Kamis 27 Apr 2017 18:22 WIB
MES Menjawab

Bagaimana Pandangan Islam tentang Buruh?

Buruh
Buruh

REPUBLIKA.CO.ID, Assalamu’alaikum warahmatullahi wabarakatuh. Pengasuh MES Menjawab yang saya hormati, sejak masa reformasi masyarakat Indonesia memperingati  hari buruh sedunia yang jatuh pada tanggal 1 Mei. Saya mendengar bahwa hari buruh itu dekat dengan sosialisme dan komunisme. Sebenarnya bagaimanakah pandangan Islam terhadap buruh? Kebetulan saya seorang wiraswasta dimana beberapa pekerja membantu saya. Meskipun bisnis saya masih kecil namun saya ingin menerapkan pengupahan secara Islami agar mendapat berkah dari Allah.  Bagaimana sebenarnya cara pengupahan yang benar menurut syariat Islam? Mohon sarannya. Terima kasih, Wassalamu’alaikum warahmatullahi wabarakatuh. 

 Zahara Febryanti – Baturetno, Banguntapan, Bantul.

 

JAWABAN

 

Wa’alaikum salam warahmatullahi wabarakatuh.

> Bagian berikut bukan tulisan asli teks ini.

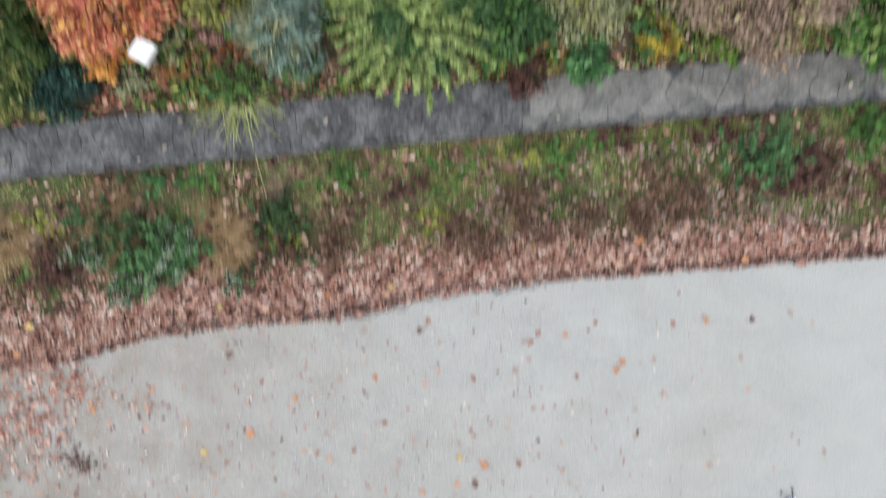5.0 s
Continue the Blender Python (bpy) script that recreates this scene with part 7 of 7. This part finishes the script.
stonework(wall_f, "top_stone", -7.9, 9, 0.2, 0.2, lambda u, s, d: at(u, 24.84 + s, 8.82 + d), M_RUBBLE, 76, 0.006, 0.07, limit=120, stretch=1.6)
stonework(wall_d, "coping_stone", -14, 13, 0.28, 0.28, lambda u, s, d: at(u, 20.8 + s, 6.97 + d), M_STONE_BLUE, 77, 0.01, 0.05, limit=120, stretch=1.7)
stonework(wall_d, "stone", -14, 13, 0.62, 0.24, lambda u, s, d: at(u, 20.87 - d, 6.36 + s), M_STONE_BLUE, 78, 0.01, 0.06, limit=160, stretch=0.8)
for k in range(-11, 10):
    u = -0.5 + 1.29 * k
    stonework(wall_d, "pier_stone", u + 0.3, u + 0.98, 0.52, 0.26, lambda a, s, d: at(a, 20.77 - d, 5.8 + s), M_STONE_BLUE, 90 + k, 0.01, 0.06, limit=300, stretch=0.7)
    sill = bmesh.new()
    bmesh.ops.create_icosphere(sill, subdivisions=2, radius=1.0)
    for w in sill.verts:
        w.co = Vector((np.sign(w.co.x) * abs(w.co.x) ** 0.6 * 0.25, w.co.y * 0.11, np.sign(w.co.z) * abs(w.co.z) ** 0.7 * (0.15 if w.co.z > 0 else 0.06))) * (1 + 0.22 * noise.noise(w.co * 2.3 + Vector((k * 3.1, 0, 0))))
    back = part("niche_back", box_bm(0, 0, 0, 0.7, 0.1, 0.36, 0, 0.02), M_STONE_BLUE, wall_d)
    back.matrix_world = Matrix.Translation(at(u, 20.83, 6.27)) @ Matrix.Rotation(radians(TURN), 4, "Z")
    ob = part("pale_sill", sill, M_RIM if k % 3 else M_SLAB, wall_d)
    ob.matrix_world = Matrix.Translation(at(u, 20.72, 6.16 + 0.03 * math.sin(k * 2.3))) @ Matrix.Rotation(radians(TURN + 5 * math.sin(k * 1.7)), 4, "Z") @ Matrix.Rotation(radians(-24), 4, "X")
    litter_box = part("niche_soil", box_bm(0, 0, 0, 0.6, 0.16, 0.3, 0, 0.02), M_VERGE, wall_d)
    litter_box.matrix_world = Matrix.Translation(at(u, 20.82, 5.98)) @ Matrix.Rotation(radians(TURN), 4, "Z")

Saudara Zahara yang semoga dimuliakan Allah, memang benar sejak era reformasi masyarakat Indonesia diperkenankan oleh pemerintah untuk memperingati hari buruh dunia atau sering dikenal dengan May Day.  

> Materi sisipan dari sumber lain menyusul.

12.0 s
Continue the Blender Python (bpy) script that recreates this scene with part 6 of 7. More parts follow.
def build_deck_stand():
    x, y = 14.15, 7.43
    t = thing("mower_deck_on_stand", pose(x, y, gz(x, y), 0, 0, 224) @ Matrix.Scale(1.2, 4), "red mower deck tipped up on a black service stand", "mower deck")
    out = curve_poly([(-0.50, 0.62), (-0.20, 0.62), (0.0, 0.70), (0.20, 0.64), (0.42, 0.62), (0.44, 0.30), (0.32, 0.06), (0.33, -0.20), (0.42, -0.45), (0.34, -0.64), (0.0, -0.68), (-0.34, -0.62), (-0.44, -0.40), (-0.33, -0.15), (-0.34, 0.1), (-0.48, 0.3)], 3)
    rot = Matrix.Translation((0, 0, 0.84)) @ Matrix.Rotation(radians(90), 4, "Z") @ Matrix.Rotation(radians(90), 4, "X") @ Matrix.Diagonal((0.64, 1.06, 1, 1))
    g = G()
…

Sejarah hari buruh dunia memang  tidak terlepas dari fakta adanya eksploitasi buruh oleh para majikan untuk keperluan  produksi pada abad 18 -19 di Eropa Barat dan  Amerika Serikat.Buruh harus bekerja bahkan hingga 20 jam sehari dengan upah yang sangat minim. Karenanya, pada  1 Mei sampai dengan 4 Mei 1886 di Amerika Serikat berlangsung demonstrasi buruh  yang diikuti lebih dari 400 ribu buruh. 

Bahkan, pada 4 Mei itu banyak buruh ditembaki polisi hingga ratusan meninggal dunia dan para pemimpinnya ditangkapi.  Pada Juli 1889 Kongres Sosialis Dunia di Paris menetapkan 1 Mei sebagai hari buruh sedunia. 

Pandangan Islam terhadap buruh/pekerja berangkat dari anggapan bahwa majikan dan buruh memiliki tujuan yang sama, yaitu untuk mendapatkan kemaslahatan dalam hidup di dunia maupun akhirat. Buruh bagi seorang majikan adalah partner untuk menggapai kemaslahatan hidup. Seorang buruh menginginkan untuk memperoleh empat kemaslahatan, yaitu untuk mendapatkan kebahagiaan spiritual, kebahagiaan jiwa, upah yang diterima dan kenikmatan pekerjaan itu sendiri. 

Upah memang merupakan insentif yang diperlukan dalam bekerja, karena diharapkan dengan upah ini meningkat akan lebih sejahtera dan akan bisa beramal lebih banyak. Dasar penentuan upah secara syariah telah dijelaskan pada edisi Januari 2011. 

Dalam sebuah hadits riwayat Mustawrid bin Syadad, Rasulullah SAW bersabda: “Siapa yang menjadi pekerja bagi kita, hendaklah ia  mencarikan istri (untuknya); seorang  pembantu  bila tidak memilikinya. Bila ia tidak mempunyai tempat tinggal, hendaklah ia mencarikan tempat tinggal. 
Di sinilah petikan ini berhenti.